From the director of Final Destination 2 and Cellular comes a modern day disaster film in the form of Snakes on a Plane (SoaP). Taking the best of aeroplane disaster films, and B-movie horror, smack them together and you have a cheesy aeroplane disaster B-movie film.
When Eddie Kim (Byron Lawson) eliminates a prosecutor, poor Sean Jones (Nathan Phillips) ends up being the witness to that murder. Kim decides to have his men track Sean down and eliminate him too. Fortunately for Sean, back up arrives in the form of Neville Flynn (Samuel L Jackson), and it’s with his support that Sean feels he can travel to LA to acts as a prosecution witness against Eddie Kim.
Kim, however, has other plans for Sean, and after failing to eliminate him once, takes a gamble by trapping snakes in a time locked container and placing them on the plane that is bound for LA with Sean and a passenger load of civilians on board too. It’s a survival game, Neville Flynn is taking no chances.
The first forty-five minutes of the film settle you in for what’s going to be coming around the corner. There’s no great mystery about what the film is about. On board a plane are container full of poisonous snakes, thus there are poisonous snakes on a plane. The movie title gives it away, but even if that didn’t, the first twenty to twenty-five minutes does give the game away.
What’s left is the mystery of how the victims will survive the snakes on the plane, if they will survive it at all. Or whether the witness will make it to LA to prosecute Eddie Kim. Although, you may question the plausibility of such a situation, particularly since we’re never even told how Flynn found out Sean was a witness to the murder and then proceeds to save his backside. Flynn may as well have been a pizza delivery boy for all the sense those scenes make up.
Now I have to say that Snakes on a Plane is an incredibly violent film, with a lot of gratuitous scenes of death. People die, have their eye gouged, fall through objects like a skewer through a kebab, and generally die all over the place. There’s anarchy on the screen coupled with a large amount of blood and gore. I’m talking chopped off limbs, but people being poisoned to death, being bitten to death and so on.
The snakes in the film are the most vicious and violent bunch I’ve ever seen. This is explained by a plot development at the start of the film, where if you miss it you’ll simply end up confused and baffled as to why the snakes are so hyper-aggressive. They’re also well animated, and I found it hard to tell apart the fake snakes from the CG variety. They definitely are the stars of the show, and they act out their performance with great venom (pun intended).

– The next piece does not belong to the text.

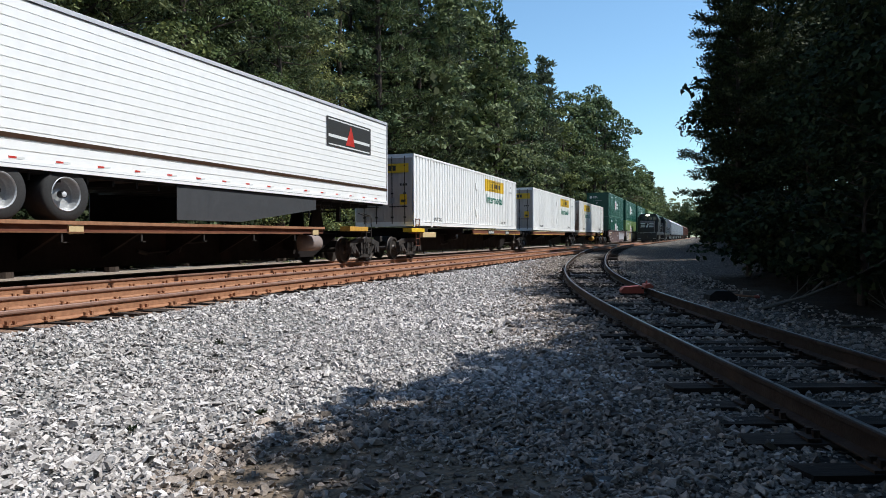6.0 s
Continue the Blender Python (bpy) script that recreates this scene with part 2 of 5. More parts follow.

What I did dislike about the film was the build up to it, as it was rather dry and dull to be honest, offering nothing at all that could be considered entertaining. At times it was like watching an episode of Airworlf or something, badly acted, no development and no real understanding.
Another failing for me was the cliché driven story line, and the fact that Samuel L Jackson, a man of many talents and one of the coolest American actors, doesn’t really get a look in. Sure he delivers some one liners, but relly his presence there is non-existent. If it wasn’t Samuel L Jackson, it could have been Lawrence Fishburne playing the role, or even Jamie Foxx. All would deliver different performances, but their lines would still be pretty rubbish. There’s nothing of substance that’s worthy of a starring role. Had it not been for the fact that it had a known Hollywood star in the starring role, then the film would have gone straight to video. I’m sure the film makers were laughing themselves silly when Jackson signed up for a starring role. Little did he know that CG and robotics would sideline him for the lead.
Snakes on a Plane has tight direction that often adds a great sense of tension. You never quite know who’s going to bite the dust, but sadly it’s never the ones you hope it is. Would it be too much to ask for a baby to die, or perhaps a couple of brattish children? But no, Hollywood plays it safe and make the deaths slightly ambiguous, but generally obvious, if that isn’t too much of a contradiction. By that I mean, you don’t know who will die, except the fact it’s going to be a bunch of adults.
All in all, Snakes on a Plane is a tense action disaster film that has a lot going for it. The stars are, as mentioned, not Samuel Jackson but the snakes themselves and those that end up on the receiving end of their fangs. I mean writing this now, with my legs under my desk I’m worried I might get bitten by a snake! It’s a pretty good film overall, and offers a thrilling and terrifying 105 minutes of entertainment.
In the end, that’s all a film has to do, is to entertain, and that’s exactly what Snakes on a Plane manages. Even if Samuel Jackson wasn’t in the picture, the performances delivered by the dying and the terror caused by the snakes is enough to make the film a watch. Overall this film brings back something lacking in todays films: fun.
Verdict: Terrifying and fun, Snakes on a Plane is gratifying entertainment with a lot of bite.